My sweet husband Harley went to be with our Lord a year ago 10-19…I don’t believe there has been a day that I haven’t cried…i am so thankful he is with our Lord, but oh how I miss him. I am been so blessed with wonderful friends, church n pastor that pray for me daily. I do feel all those prayers.
After 49 fantastic years I lost the love of my life….6 months ago. I would like to believe you that life will be abundant again and there will be beauty in these ashes……I just don’t see how that can possibly happen. I had the best life with my husband and that life has radically changed in every way. How can even God make it be that happy again ?? I want to have hope but I don’t see how it can.

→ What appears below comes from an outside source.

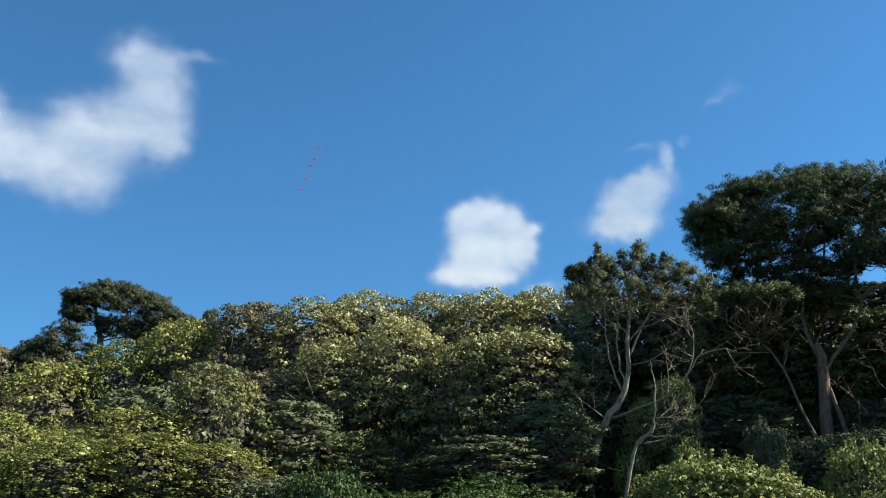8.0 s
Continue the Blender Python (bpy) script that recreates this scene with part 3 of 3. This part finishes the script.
pine("pine_tree", 2, on_ground(-75.0, L), [
    ("trunk", [foot(-74.6, L), place(-75.2, 8.3, L), place(-76.0, 10.0, L), place(-77.1, 11.5, L), place(-77.5, 13.1, L), place(-77.6, 14.9, L), place(-77.9, 16.5, L), place(-77.6, 18.2, L)], [0.25, 0.21, 0.18, 0.145, 0.115, 0.09, 0.065, 0.03]),
    ("limb", [place(-77.0, 11.6, L), place(-76.4, 13.5, L - 0.2), place(-76.3, 15.3, L - 0.3), place(-76.3, 16.6, L - 0.3), place(-75.6, 17.8, L)], [0.09, 0.07, 0.055, 0.045, 0.025]),
    ("limb", [place(-77.2, 12.0, L), place(-76.9, 14.0, L - 0.3), place(-77.1, 16.2, L - 0.4), place(-76.5, 18.0, L - 0.3)], [0.08, 0.07, 0.05, 0.025]),
    ("limb", [place(-77.6, 13.6, L), place(-78.5, 15.3, L), place(-79.5, 16.7, L), place(-80.2, 18.2, L + 0.2)], [0.1, 0.075, 0.055, 0.025]),
    ("limb", [foot(-76.4, L - 2.8), place(-77.4, 8.1, L - 2.8), place(-78.5, 9.3, L - 2.9), place(-78.8, 10.5, L - 3.0), place(-78.9, 12.0, L - 3.0), place(-78.8, 13.2, L - 2.9)], [0.15, 0.13, 0.11, 0.07, 0.05, 0.025]),
    ("limb", [place(-76.2, 10.1, L), place(-77.3, 10.4, L - 1.2), place(-79.4, 11.2, L - 2.7), place(-80.9, 12.4, L - 3.0), place(-81.9, 13.7, L - 3.0)], [0.11, 0.09, 0.065, 0.045, 0.02]),
    ("limb", [place(-78.6, 10.0, L - 2.9), place(-79.8, 10.1, L - 3.1), place(-81.0, 10.4, L - 3.2)], [0.05, 0.035, 0.015]),
    ("limb", [place(-78.2, 9.0, L - 2.9), place(-79.4, 8.9, L - 3.1), place(-80.6, 9.2, L - 3.2)], [0.05, 0.035, 0.015])],
    slim_pads, NEEDLE_WARM, BARK_WARM, "slender pine with bare lower branches and a tufted crown", 46, 0.16, 1, slim_dead, 1.5)


def ivy():
    """Ivy that has climbed the lower trunk of the slender pine."""
    rng = np.random.default_rng(77)
    at = np.array(on_ground(-74.7, L))
    ob = thing("ivy", at, "fresh-green ivy climbing the base of a pine trunk", "ivy")
    feet = []
    for _ in range(260):
        k = rng.random()
        p = np.array(foot(-74.6, L) * (1 - k) + place(-75.2, 8.3, L) * k)
        a = rng.uniform(0, 2 * math.pi)
        feet.append(p - at + np.array([math.cos(a), math.sin(a), 0]) * rng.uniform(0.28, 0.45))
    feet = np.array(feet)
    ways = unit(feet * np.array([1, 1, 0]) + rng.normal(size=feet.shape) * 0.3 + np.array([0, 0, 0.3]))
    p, a, u, z = sprays(rng, feet, ways, 7, 0.1)
    v, f = leaf_mesh(p, a, u, z, z * 0.8)
    mesh_object("foliage", v, f, LEAF_SHRUB, ob)
    v, f, _ = tube([foot(-74.5, L - 0.3) - Vector(at), place(-75.0, 7.2, L - 0.3) - Vector(at), place(-75.2, 8.3, L - 0.28) - Vector(at)], [0.03, 0.022, 0.01], 5)
    mesh_object("stem", v, f, BARK_DARK, ob, smooth=True)


ivy()

C = 61.0
far_pads = pads_in([(-43.9, 16.0, 16.8), (-44.8, 16.2, 17.35), (-46.0, 16.2, 17.7), (-47.5, 15.9, 17.7), (-49.1, 15.2, 17.2), (-50.5, 14.9, 16.2), (-51.5, 14.8, 15.9)], C, 150, 2.6, 0.56, 11)
far_pads += [(place(h, e - 0.1, C - 0.6), 0.6) for h, e in ((-46.2, 16.8), (-46.7, 16.6), (-47.1, 16.9), (-47.2, 16.3), (-46.5, 16.3), (-47.7, 16.5), (-45.6, 16.7), (-45.0, 16.6))]
far_pads += pads_in([(-43.9, 15.1, 16.2), (-45.7, 15.4, 16.2)], C - 0.5, 34, 1.2, 0.48, 12)
far_pads += pads_in([(-45.8, 14.6, 15.8), (-48.4, 14.3, 15.8)], C - 0.5, 40, 1.2, 0.44, 13)
far_pads += pads_in([(-47.9, 14.2, 15.6), (-51.2, 13.9, 15.7)], C, 50, 2.0, 0.6, 15)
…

We lost our firstborn, only son, Jeff to suicide in March. He was living in TX and we live in FL so we only got to see him every couple of years. Last Thanksgiving he decided to come home for a few days as he and his wife were headed to divorce and just came home at my invitation. Unfortunately, his military service injury, his dedication to his first teaching position and his failing marriage led him to believe he was better off dead. My grief shuts me down some days. I have a really long commute so my windshield is the recipient of my shouting and crying. I like you wonder how some times where can another tear fall from.
We are getting ready to inter him at the local national cemetery this coming week just before his 38th birthday. While I know he could stay right there on the corner shelf my husband put up for him I know he deserves his resting at an honorable place.

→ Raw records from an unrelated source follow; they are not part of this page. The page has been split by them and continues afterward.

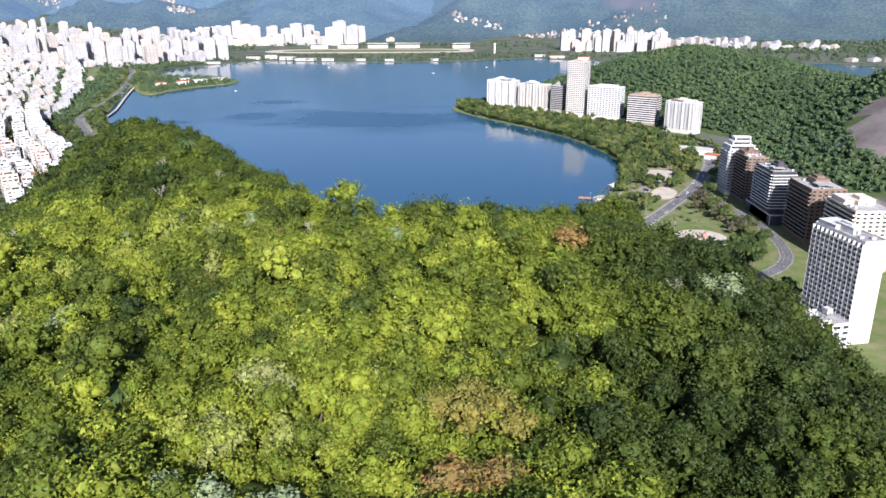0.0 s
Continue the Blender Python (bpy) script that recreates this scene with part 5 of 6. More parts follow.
    add([(144, 550), (182, 555), (231, 551), (234, 515), (193, 486), (169, 472), (151, 474), (126, 480)], 7.0, 107, 0.75, 0.55, 1.0, 2.0)
    add([(-57, 541), (-95, 562), (-131, 563), (-165, 570), (-128, 515), (-80, 452), (-67, 450), (-78, 508), (-72, 528)], 7.0, 108, 0.7, 0.4, 0.75)
    add([(128, 520), (150, 520), (186, 556), (180, 600), (160, 588), (140, 556)], 8.0, 109, 0.35, 0.35, 0.6)
    spots += STREET_TREES
    for (q, n), off in itertools.product(list(zip(avenue, sides(avenue)))[::2], (-11.5, -17, 11, 16)):        # trees on both sides of the avenue
        c = q + n * (off + rng.uniform(-1.5, 1.5))
        if 545 < c.y < 2000 and c.x < -150 and rng.random() < 0.62 and not inside([c.x], [c.y], SH)[0]:
            spots.append((c.x, c.y, LAND - 0.3, rng.uniform(0.75, 1.25)))
    scatter("park_woods", "mixed green trees and bushes of the lakeside park", "trees", spots, LITE_KINDS, M_PARK, 70)
    grey = []
    for poly, step, seed, fill in (([(248, 716), (268, 679), (271, 617), (254, 556), (236, 527), (234, 560), (238, 617), (226, 652)], 7.0, 110, 0.75), ([(-100, 548), (-70, 520), (-84, 470), (-128, 520)], 9, 111, 0.4)):
        x, y = zone_spots(poly, step, seed, fill, 1.5)
        grey += [(a, b, LAND - 0.3, rng.uniform(0.7, 1.25)) for a, b in zip(x, y)]
    scatter("thin_crowned_trees", "thin-crowned grey-brown park trees beside the street", "trees", grey, LITE_KINDS, M_DRYTREE, 72)
    bush = []
    for poly, step, seed, fill in (([(0, 512), (60, 562), (140, 632), (170, 664), (178, 640), (100, 545), (60, 480), (25, 460)], 9, 80, 0.4), ([(150, 530), (190, 560), (185, 600), (160, 590), (140, 555)], 11, 81, 0.4),
                                   ([(175, 625), (200, 610), (235, 610), (250, 690), (235, 700)], 9, 82, 0.5), ([(-120, 540), (-60, 500), (-78, 450), (-130, 510)], 6, 83, 0.6), ([(200, 690), (216, 720), (236, 760), (248, 755), (215, 690)], 7, 84, 0.6)):
        x, y = zone_spots(poly, step, seed, fill, 1.5)
        bush += [(a, b, LAND - 0.4, rng.uniform(0.4, 1.0)) for a, b in zip(x, y)]
    scatter("park_bushes", "low rounded bushes on the park lawns", "bushes", bush, SHRUBS, M_PARK, 71)


park_trees()

# ---------------------------------------------------------------- the far town
M_FARWALL = surface("far_wall", (0.41, 0.405, 0.405), (0.29, 0.29, 0.295), 26, 0.85, fine=3.2, bump=0)


def far_town(name, label, rows, seed, mix=(7, 3, 1.4, 0.5), plain=None):
    """Blocks too far off to tell their windows apart: x, y, width, depth, height, foot, turn."""
    rng = random.Random(seed)
    verts, faces, mats = [], [], []

    def block(cx, cy, a, w, d, z0, z1, m, top=None):
        ca, sa = math.cos(a), math.sin(a)
        b = len(verts)
        for z in (z0, z1):
            for dx, dy in ((-1, -1), (1, -1), (1, 1), (-1, 1)):
                x, y = dx * w / 2, dy * d / 2
                verts.append((cx + x * ca - y * sa, cy + x * sa + y * ca, z))
        for f in ((4, 5, 6, 7), (0, 1, 5, 4), (1, 2, 6, 5), (2, 3, 7, 6), (3, 0, 4, 7)):
            faces.append(tuple(b + i for i in f))
            mats.append(top if top is not None and f[0] == 4 else m)
    for x, y, w, d, h, z0, a in rows:
        m = rng.choices((0, 1, 2, 3), mix)[0]
        block(x, y, a, w, d, z0 - 8, z0 + h, m, rng.choices((m, 3, 5, 4), (4, 3, 0.8, 0.8))[0])
        block(x + w * 0.1, y, a, w * 0.5, d * 0.5, z0 + h, z0 + h + rng.uniform(2, 5), m)
        # window bays and balcony stacks stand back as dark slots
        if h > 26:
            for k in range(int(h / 9)):
                block(x, y, a, w + 0.5, d + 0.5, z0 + 6 + k * 9, z0 + 7.1 + k * 9, 4)
        n = max(3, int(w / 4))
        ca, sa = math.cos(a), math.sin(a)
        for k in range(n):
            u = -w / 2 + (k + 0.5) * w / n
            if (k + n) % 2:
                block(x + u * ca + (d / 2 + 0.03) * sa, y + u * sa - (d / 2 + 0.03) * ca, a, w / n * 0.5, 0.12, z0 + 2, z0 + h - 2, 4)
    me = bpy.data.meshes.new(name)
    me.from_pydata(verts, [], faces)
    for m in (M_FARWALL, M_FARPALE, M_CREAMW, plain or M_GREY, M_FARGLASS, M_TILE):
        me.materials.append(m)
    me.polygons.foreach_set("material_index", mats)
    return tagged(new(name, me), label, "buildings", kind="stuff")


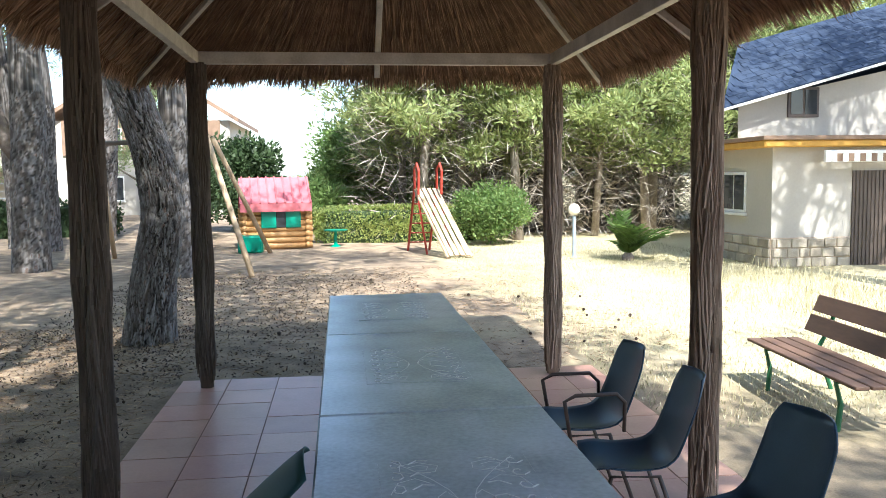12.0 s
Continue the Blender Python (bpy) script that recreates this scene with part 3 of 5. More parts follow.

The tears I know are going to be abundant this week but thank you for reassuring me also that God knows my tears and my heartache and one day it will all become joy.

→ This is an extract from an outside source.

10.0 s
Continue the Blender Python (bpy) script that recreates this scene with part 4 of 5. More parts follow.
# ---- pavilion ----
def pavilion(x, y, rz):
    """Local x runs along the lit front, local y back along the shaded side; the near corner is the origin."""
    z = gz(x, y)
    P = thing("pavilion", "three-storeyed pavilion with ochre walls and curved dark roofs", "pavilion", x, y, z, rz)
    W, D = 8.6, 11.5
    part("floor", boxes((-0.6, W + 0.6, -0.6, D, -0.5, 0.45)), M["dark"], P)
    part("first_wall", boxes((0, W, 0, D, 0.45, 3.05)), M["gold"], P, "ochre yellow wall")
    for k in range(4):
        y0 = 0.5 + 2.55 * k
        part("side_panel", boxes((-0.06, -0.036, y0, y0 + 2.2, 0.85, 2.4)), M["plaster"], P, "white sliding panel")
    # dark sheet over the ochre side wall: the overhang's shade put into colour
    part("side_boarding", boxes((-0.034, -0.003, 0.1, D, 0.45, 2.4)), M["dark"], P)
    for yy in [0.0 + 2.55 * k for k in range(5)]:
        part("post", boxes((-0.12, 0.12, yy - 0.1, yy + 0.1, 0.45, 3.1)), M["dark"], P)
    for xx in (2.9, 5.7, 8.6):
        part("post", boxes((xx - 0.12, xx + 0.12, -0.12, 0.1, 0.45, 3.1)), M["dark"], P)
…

Thank you for sharing your life with us who are also suffering and grieving.
God bless.
I lost my Mother In Law which basically was my mom for the last 38 years due to me loosing my mom at such a young age. So she was my mom, my best friend, we did everything together. My husband her son is a Police officer and was a very busy person, so she was there for me for so much, we even lived the next street over from her. Well, she passed away in February due to complications from a massive stroke that took her life within a months. I took care of her at home the last 5 months of her life. I cry every day since she has passed because I miss her so much, I know she is with our Lord and savior and don’t wish her back the way she was, but I just so miss her so very much, I miss her, our talks, our everyday routines we had with each other. There are those that are in my life that don’t understand why i feel this way still, I’m trying hard to get passed this, but my bond with her was so special and I just miss her.
This is such a beautiful post, Lisa. I am a crier, so at hard times in my life, I literally walk around crying. A reader on my blog just commented that she lost her son 3 months ago. I’m going to send her the link to this post.
Thanks to Betsy de Cruz for sending me this link. This post is beautiful and informative. Thank you Lisa for writing it. They say that time heals but right now the longer it is from that terrible day, those unbearable moments when we first knew the more I miss his walking in the door especially on Sunday afternoon/evening for a visit and catch up on his life and ours. After this read, I will not feel guilt or frustration from the ocean of tears that I shed several times a day nor apologize for them because now I know from a scientific perspective that they are a good thing and that from a Godly perspective they are His creation and expected because He will use them for good. Thank you so much.
Yes that is very true and real Lisa. For 4 years, 11 months and 2 days today I have shed tears every single day since my beloved husband left to rest in Jesus. I am so thankful for the God who always walked beside me through those hardest times of my life. Thanks again for lifting my spiritual component in my life.
God knows every one and has been with you through all of it. xoxo
I myself have lost precious family whom I felt passed away far too young. Seemed so unfair too me, being that it was my own Mother who died of a brain Anuerysmn @ the young age of 29 on Feb 14th, Valentine’s day of all day’s, Right? I was only 7 yrs old & remember it vividly from the night the ambulance took her away to her burial afew days later. I never saw her again. Funny thing is that I had never cried for her until i became a teenager and yearned for that “”Unconditional Love” I never received it from anyone or the Godparents who adopted me who were my Mother’s brother and wife, my Aunt and Uncle. Life would never be the same & it wasn’t. She left 5 children from the ages 1 & ahalf baby boy,my sister @ 5 yrs 6 months, I was 7, my other brother 8 & Frankie was 9 with downsyndrome. Now, how sad was that. Our Father was an alcoholic who lived in the streets of Gilroy Calif and never cared for us, he was a sick man who died that way many yrs later. Our Gracious Lord in Heaven became my Mom and Dad. Little did I realize that until much older. I’ve healed thru tears and my deep FAITH, GOD carried me all those years thru the physical and emotional abuse and I hung in there. He has “”Blessed me with an Amazing Man, 3 incredibly Amazing and loving children and 7 Grandchildren. I’m grateful and owe it all to my Lord and Savior 🙏🙏🙏❤
I’m so sorry for such deep loss, Adele. Life after loss is even sweeter, isn’t it?
I lost my husband of 46yrs on 12/24/18
Its been a hard year. I came a cross Lisa website and it’s been very helpful. I have great family and friends. And the lord still helping me though this difficult time.
I’m so sorry for your deep loss, Brenda. It’s hard any time of year, but the Christmas holiday can magnify the pain. But also brings HOPE, that Christ came to bring us eternal life. Praying for you now.
I unexpectedly lost my sister in July. We were 22 months apart and were BEST friends. She passed if a heart attack. It has been 5 months and the tears come out of nowhere. What is so strange is they don’t come from the same place normal tears come from they pour out of the sides of my eyes but the are very calming, healing… I appreciated your information and encouragement….I am always trying not to cry but now I realize it is okay.